_Exercise details_
Copy out the data below as written; omit any images.

[Start]

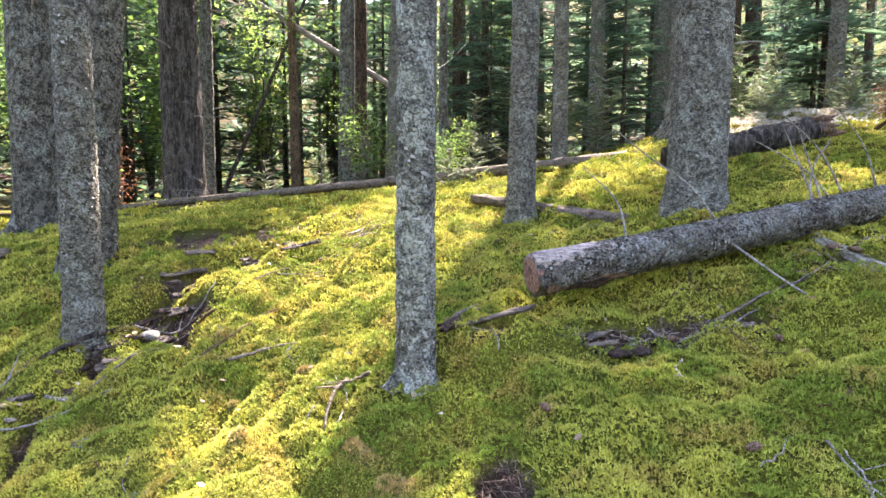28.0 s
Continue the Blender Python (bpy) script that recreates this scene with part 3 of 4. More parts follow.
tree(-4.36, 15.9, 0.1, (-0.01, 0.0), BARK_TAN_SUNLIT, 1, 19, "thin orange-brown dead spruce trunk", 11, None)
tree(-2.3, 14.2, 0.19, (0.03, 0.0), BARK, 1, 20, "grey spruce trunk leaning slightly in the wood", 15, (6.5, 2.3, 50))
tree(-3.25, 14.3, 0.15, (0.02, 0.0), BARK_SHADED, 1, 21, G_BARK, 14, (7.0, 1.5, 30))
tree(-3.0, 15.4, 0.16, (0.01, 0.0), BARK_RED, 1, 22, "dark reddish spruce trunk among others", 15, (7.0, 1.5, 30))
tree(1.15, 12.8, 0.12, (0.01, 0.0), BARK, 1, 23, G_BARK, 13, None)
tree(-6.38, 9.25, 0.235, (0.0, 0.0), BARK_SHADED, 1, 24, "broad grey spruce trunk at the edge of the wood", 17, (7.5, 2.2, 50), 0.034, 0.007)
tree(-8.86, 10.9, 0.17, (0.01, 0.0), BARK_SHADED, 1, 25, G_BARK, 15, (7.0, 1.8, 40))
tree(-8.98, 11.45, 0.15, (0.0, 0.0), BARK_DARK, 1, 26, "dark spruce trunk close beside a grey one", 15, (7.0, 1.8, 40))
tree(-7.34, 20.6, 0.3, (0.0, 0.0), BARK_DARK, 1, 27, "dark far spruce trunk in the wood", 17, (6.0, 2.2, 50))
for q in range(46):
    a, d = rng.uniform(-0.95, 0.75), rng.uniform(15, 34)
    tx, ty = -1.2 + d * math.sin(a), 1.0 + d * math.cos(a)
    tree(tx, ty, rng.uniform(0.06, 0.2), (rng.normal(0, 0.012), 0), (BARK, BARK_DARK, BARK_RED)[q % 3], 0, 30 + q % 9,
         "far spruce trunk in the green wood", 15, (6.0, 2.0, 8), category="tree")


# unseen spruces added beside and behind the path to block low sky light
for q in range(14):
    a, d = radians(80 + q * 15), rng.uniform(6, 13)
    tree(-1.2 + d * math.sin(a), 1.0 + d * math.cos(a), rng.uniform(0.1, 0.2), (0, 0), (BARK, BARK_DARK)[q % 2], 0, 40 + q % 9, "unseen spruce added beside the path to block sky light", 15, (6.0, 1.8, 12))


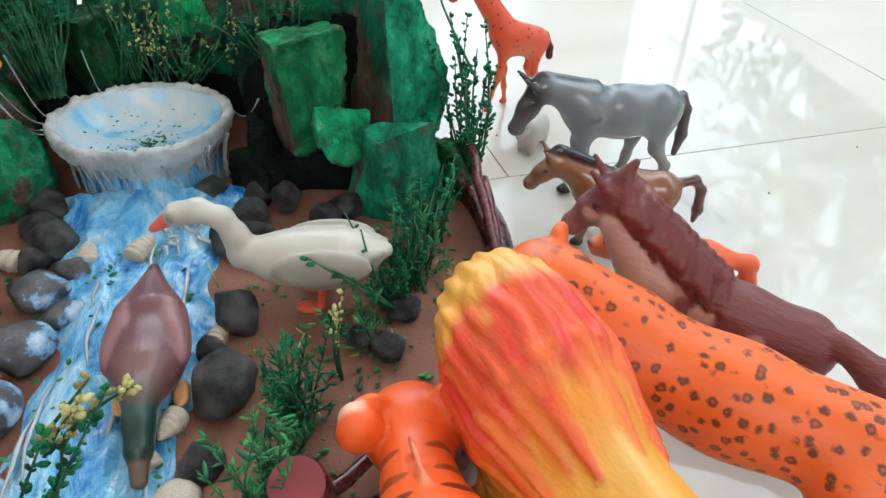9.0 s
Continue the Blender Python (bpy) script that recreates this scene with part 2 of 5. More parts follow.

[End]

_Solution to the problem_
28.0 s
Continue the Blender Python (bpy) script that recreates this scene with part 3 of 4. More parts follow.
tree(-4.36, 15.9, 0.1, (-0.01, 0.0), BARK_TAN_SUNLIT, 1, 19, "thin orange-brown dead spruce trunk", 11, None)
tree(-2.3, 14.2, 0.19, (0.03, 0.0), BARK, 1, 20, "grey spruce trunk leaning slightly in the wood", 15, (6.5, 2.3, 50))
tree(-3.25, 14.3, 0.15, (0.02, 0.0), BARK_SHADED, 1, 21, G_BARK, 14, (7.0, 1.5, 30))
tree(-3.0, 15.4, 0.16, (0.01, 0.0), BARK_RED, 1, 22, "dark reddish spruce trunk among others", 15, (7.0, 1.5, 30))
tree(1.15, 12.8, 0.12, (0.01, 0.0), BARK, 1, 23, G_BARK, 13, None)
tree(-6.38, 9.25, 0.235, (0.0, 0.0), BARK_SHADED, 1, 24, "broad grey spruce trunk at the edge of the wood", 17, (7.5, 2.2, 50), 0.034, 0.007)
tree(-8.86, 10.9, 0.17, (0.01, 0.0), BARK_SHADED, 1, 25, G_BARK, 15, (7.0, 1.8, 40))
tree(-8.98, 11.45, 0.15, (0.0, 0.0), BARK_DARK, 1, 26, "dark spruce trunk close beside a grey one", 15, (7.0, 1.8, 40))
tree(-7.34, 20.6, 0.3, (0.0, 0.0), BARK_DARK, 1, 27, "dark far spruce trunk in the wood", 17, (6.0, 2.2, 50))
for q in range(46):
    a, d = rng.uniform(-0.95, 0.75), rng.uniform(15, 34)
    tx, ty = -1.2 + d * math.sin(a), 1.0 + d * math.cos(a)
    tree(tx, ty, rng.uniform(0.06, 0.2), (rng.normal(0, 0.012), 0), (BARK, BARK_DARK, BARK_RED)[q % 3], 0, 30 + q % 9,
         "far spruce trunk in the green wood", 15, (6.0, 2.0, 8), category="tree")


# unseen spruces added beside and behind the path to block low sky light
for q in range(14):
    a, d = radians(80 + q * 15), rng.uniform(6, 13)
    tree(-1.2 + d * math.sin(a), 1.0 + d * math.cos(a), rng.uniform(0.1, 0.2), (0, 0), (BARK, BARK_DARK)[q % 2], 0, 40 + q % 9, "unseen spruce added beside the path to block sky light", 15, (6.0, 1.8, 12))


9.0 s
Continue the Blender Python (bpy) script that recreates this scene with part 2 of 5. More parts follow.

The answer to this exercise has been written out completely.